Agregados à população branca, existiam cerca de 19.000 índios civilizados e 13.000 negros,
escravos. A totalidade da população, sujeita à jurisdição colonial, subia a cerca de 57.000 almas. Os laços entre Portugal e a colônia, mantidos
pelo governo colonial, de nomeação da metrópole, persistiram sempre, ao longo dos anos da decadência portuguesa.
Para conservar um bom seguimento na narrativa, convém dar aqui uma lista ordenada dos governadores
gerais, a partir do período da administração de Mem de Sá e da de Luiz de Brito e Almeida, o qual em 1572 foi substituído por Diogo Lourenço da
Veiga. Coube a este o pesado e difícil encargo de administrar a colônia nos primeiros anos do domínio espanhol, quando, do lado da metrópole, não
vinha sombra de auxílio.
Morreu Lourenço da Veiga em 1581, passando a autoridade ao Senado da Câmara e ao ouvidor geral,
Cosme Rangel de Macedo. Esta junta governativa administrou a colônia durante dois anos, até a chegada do novo governador geral Manoel Telles
Barreto, o qual morreu em 1587, sucedendo-lhe uma segunda junta, de caráter provisório, composta pelo bispo d. Antonio Barreiros, do provedor-mor
Christovão de Barros, e do ouvidor geral Antonio Coelho de Aguiar.
Foi então escolhido para governador geral Francisco Geraldes, donatário da capitania de Ilhéus,
que não chegou a assumir o governo. Em seu lugar foi nomeado d. Francisco de Souza, a quem sucedeu Diogo Botelho, que governou o Brasil até 1607 e
teve por sucessor d. Diogo de Menezes.
Em 1608, recebeu d. Diogo de Menezes ordem para proceder a divisão do Brasil em dois governos,
ficando ele com as capitanias do Norte e d. Francisco de Souza com as do Sul. A d. Diogo de Menezes sucedeu, no Norte, Gaspar de Souza; e a d.
Francisco de Souza, no Sul, seu filho d. Luiz de Souza, que veio a reunir novamente os dois governos em um só, geral, de 1617 a 1622.

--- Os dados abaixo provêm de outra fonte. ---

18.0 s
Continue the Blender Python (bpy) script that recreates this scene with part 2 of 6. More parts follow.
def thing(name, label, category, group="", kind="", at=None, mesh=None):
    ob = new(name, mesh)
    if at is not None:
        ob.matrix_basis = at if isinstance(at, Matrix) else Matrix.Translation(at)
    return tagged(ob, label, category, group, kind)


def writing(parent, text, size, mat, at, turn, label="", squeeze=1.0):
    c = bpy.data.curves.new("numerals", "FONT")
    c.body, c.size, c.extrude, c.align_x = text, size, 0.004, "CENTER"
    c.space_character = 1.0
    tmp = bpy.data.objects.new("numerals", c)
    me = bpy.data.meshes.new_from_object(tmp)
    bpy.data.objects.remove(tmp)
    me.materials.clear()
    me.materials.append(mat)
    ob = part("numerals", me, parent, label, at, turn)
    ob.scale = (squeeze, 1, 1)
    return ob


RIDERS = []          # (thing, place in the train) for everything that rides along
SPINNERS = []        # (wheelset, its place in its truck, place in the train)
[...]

Era realmente uma tarefa de grandes dificuldades e embaraços a destes governadores. Com a renda
colonial diminuindo de ano para ano, tinham eles de acorrer às despesas de administração e ao mesmo tempo aos gastos para a resistência aos ataques
que a colônia sofria, no interior e no exterior. A costa estava infestada por corsários e o comércio era feito em condições dificílimas. Eram tais
os agentes de desintegração que por todos os lados atacavam a colônia, que por vezes os chefes do governo desesperaram de a manter intacta.

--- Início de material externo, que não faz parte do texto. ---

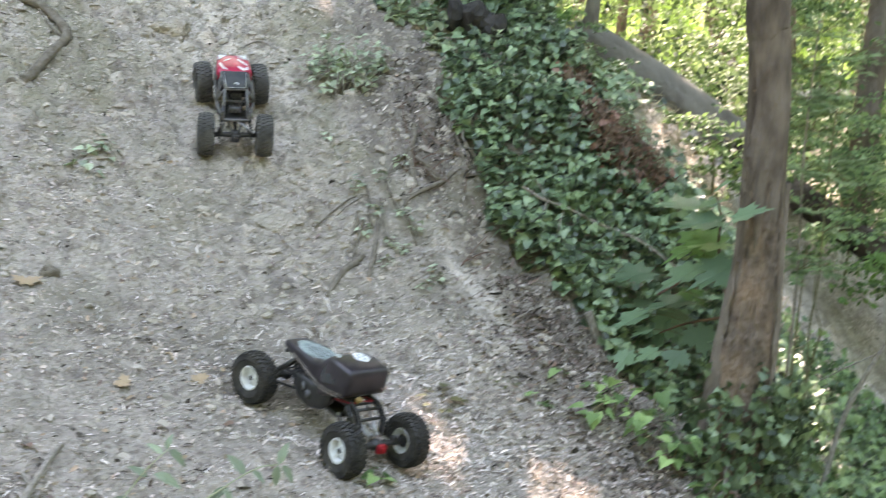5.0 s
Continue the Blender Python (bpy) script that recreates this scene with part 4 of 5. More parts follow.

Um dos mais acirrados inimigos do Brasil, no século XVI e princípios de XVII, foi a França. Como
já tivemos ocasião de notar, fez este país esforços persistentes, para conseguir estabelecer-se permanentemente na costa do Brasil. Em 1612, uma
expedição formidável sob o comando do barão de Lancy atacou a ilha de Sant'Anna próximo à costa do Maranhão. Desembarcaram os franceses na costa do
Maranhão e levantaram uma cruz, ao lado da qual, em sinal de posse, desfraldaram a bandeira francesa.
Sob o comando de Jerônimo de Albuquerque, foi uma expedição portuguesa enviada ao Maranhão. Aí
chegando, construiu Jerônimo de Albuquerque um forte em Jurorácoácoára, ao qual deu o nome de N. Senhora do Rosário. Mandou, em seguida, um navio
reconhecer a posição dos franceses. Antes da volta desse navio, apareceram os navios inimigos, que foram rechaçados, indo em seguida os portugueses
atacá-los na cidade de São Luiz do Maranhão, fundada pelos invasores.

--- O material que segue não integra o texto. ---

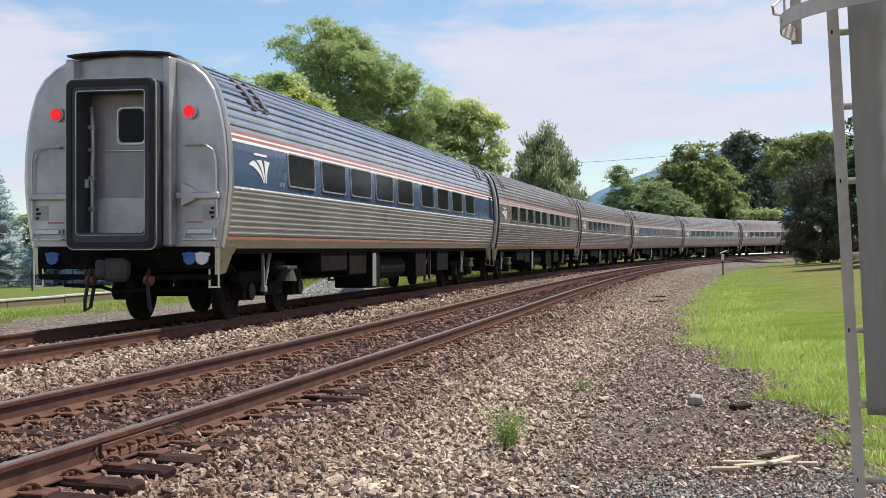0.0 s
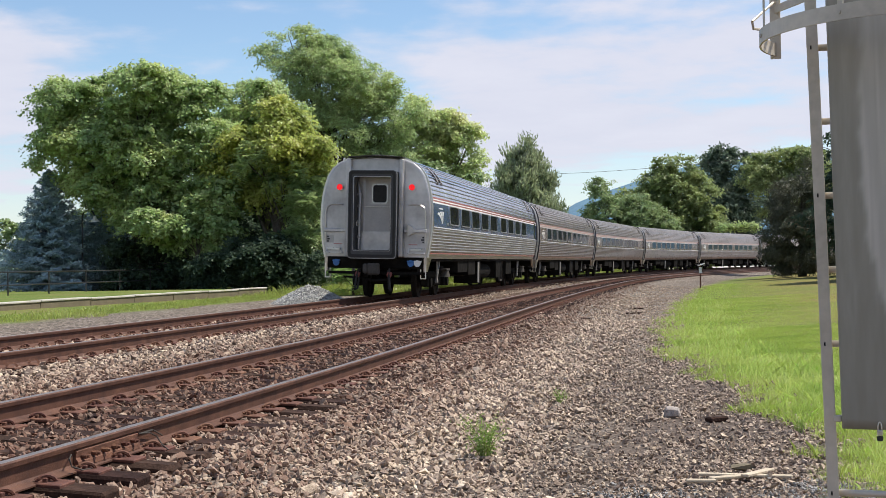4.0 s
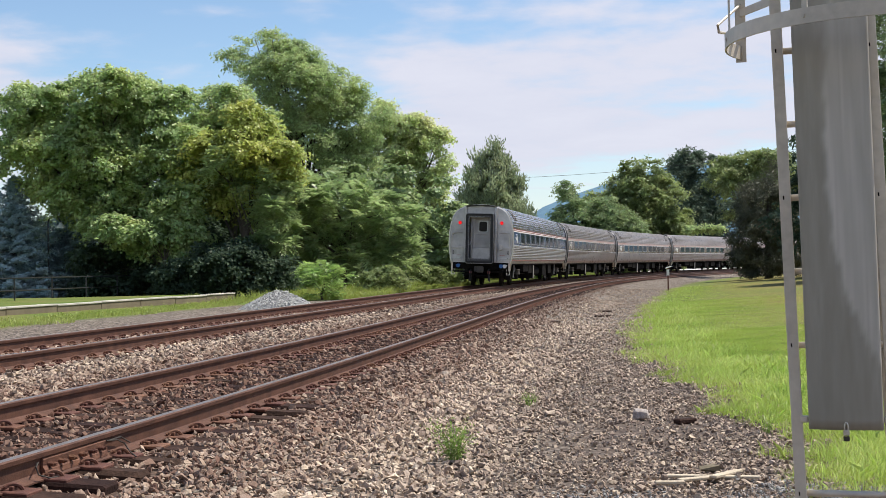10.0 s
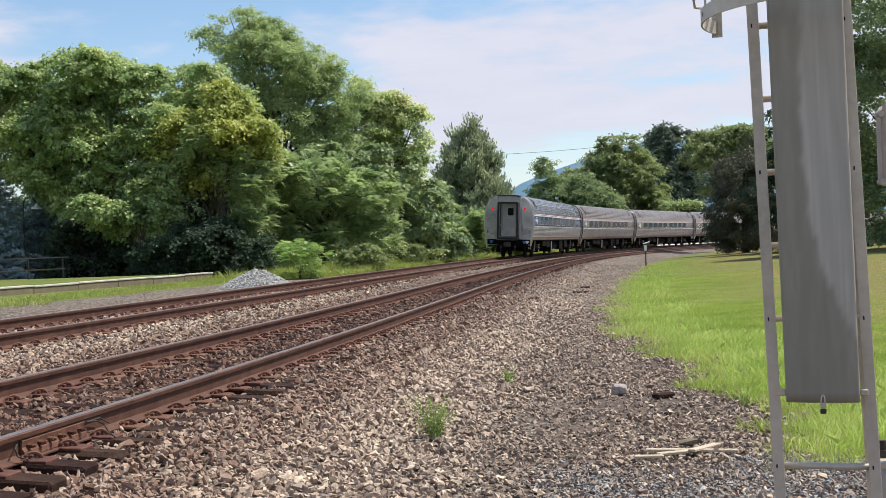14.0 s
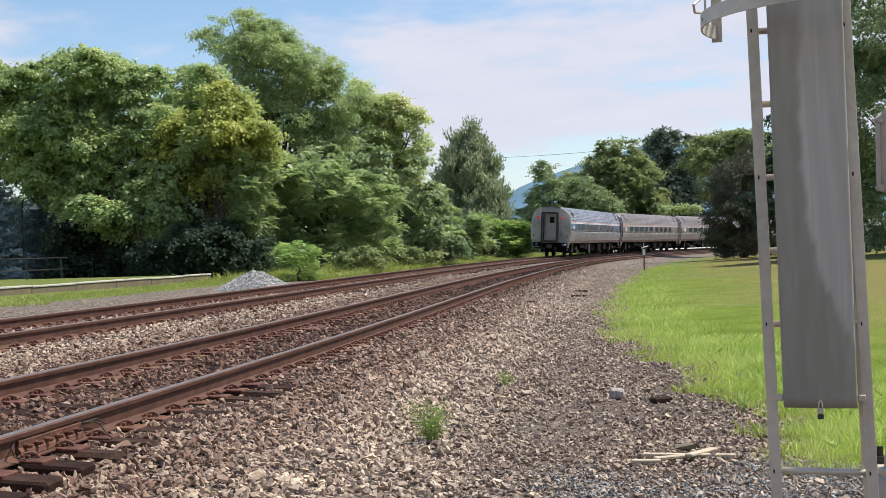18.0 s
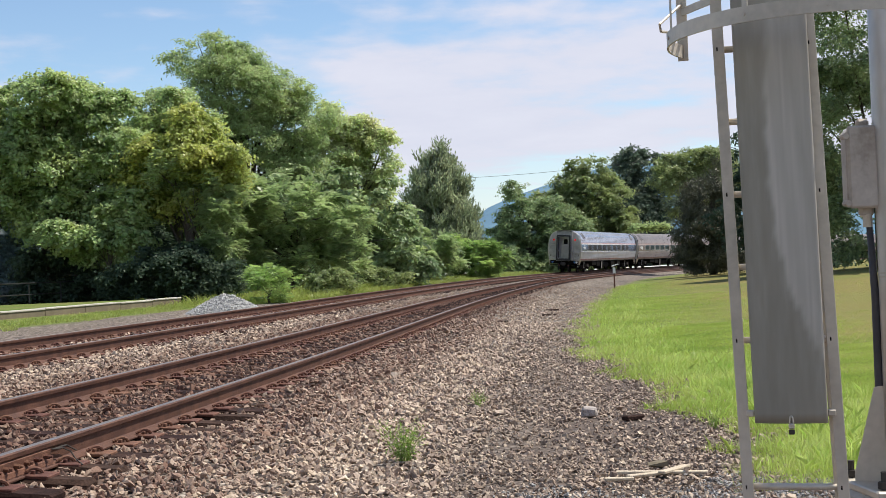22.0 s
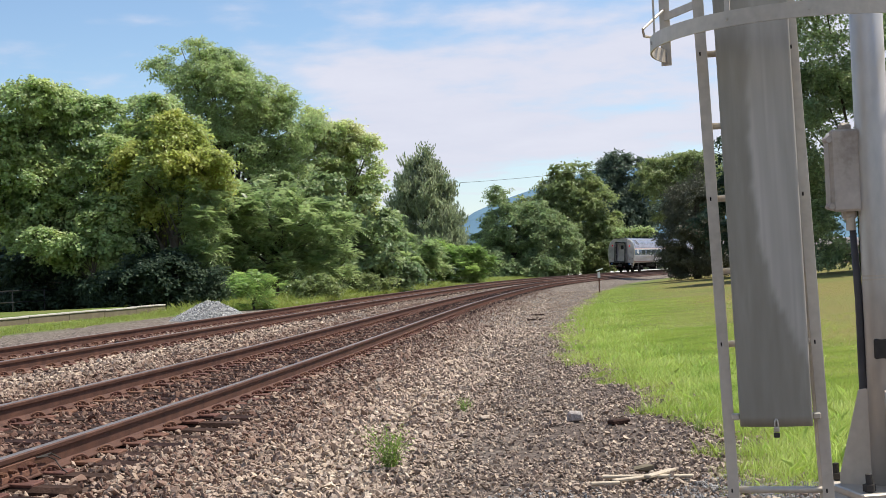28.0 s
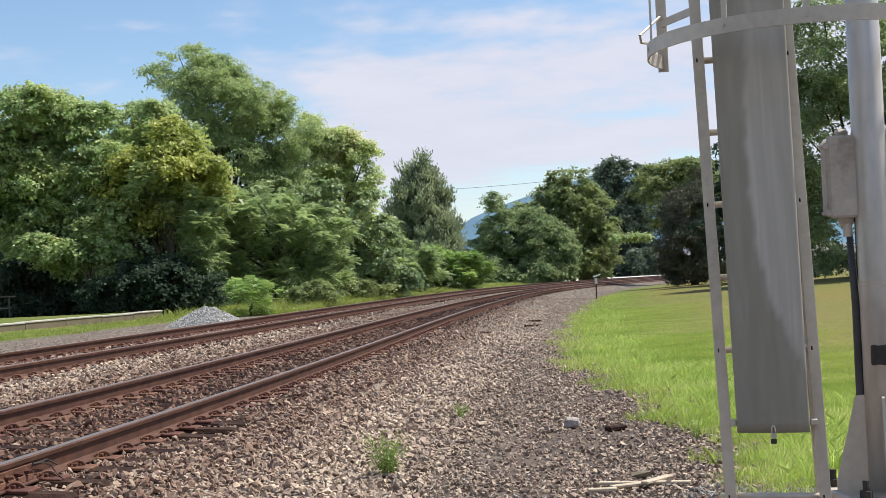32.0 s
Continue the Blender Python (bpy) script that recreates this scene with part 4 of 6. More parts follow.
def smooth_run(t):
    return sum(tail_run(min(33, max(-1, t + o))) * w for o, w in ((-0.9, 0.2), (-0.4, 0.2), (0, 0.2), (0.4, 0.2), (0.9, 0.2)))


def car_pose(s):
    p, q = on_line(s + 3.94), on_line(s + 22.07)
    u = (q - p).normalized()
    right = Vector((u.y, -u.x, 0))
    lean = float(far_lean(s))
    left = -(right * math.cos(lean) - Vector((0, 0, 1)) * math.sin(lean))
    up = right * math.sin(lean) + Vector((0, 0, 1)) * math.cos(lean)
    o = (p + q) / 2 - u * 13.005
    m = Matrix((u, left, up)).transposed().to_4x4()
    m.translation = (o.x, o.y, LIFT + float(grade(s + 13)))
    return m


def motions():
    times = [i * 0.8 for i in range(41)]
    for i, car in enumerate(CARS):
        walk(car, [(t, car_pose(smooth_run(t) + i * CAR_PITCH)) for t in times])
    spin = [i * 0.1 for i in range(321)]
    for ws in WHEELSETS:
        x = ws.location.x
        walk(ws, [(t, Matrix.Translation((x, 0, 0.457)) @ Matrix.Rotation(smooth_run(t) / 0.457, 4, "Y")) for t in spin])


def at_bearing(deg, dist):
    """World x, y at a compass-like bearing (clockwise from +y) and distance from the viewer's stand."""
    return dist * math.sin(radians(deg)), dist * math.cos(radians(deg))


def height_at(x, y):
    return float(ground_z(np.array([x]), np.array([y]))[0])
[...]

Depois de vários combates, sem caráter decisivo, ficou acordado enviarem-se dos dois lados
delegados à França e Espanha, para ser submetida a julgamento, nas respectivas metrópoles, a questão de propriedade do território. Antes que
pudesse, porém, ser levado avante o acordo, recebeu Jerônimo de Albuquerque reforços importantes, vindos da Bahia, Pernambuco e da metrópole.
Compreendendo os franceses a impossibilidade de resistir, renderam-se nas melhores condições que lhes foi possível obter e evacuaram as suas
posições Foram-lhes fornecidos os navios necessários para o transporte de todas as suas forças, as quais voltaram para a França, à exceção d'alguns
homens que, casados com mulheres indígenas, preferiram permanecer no país.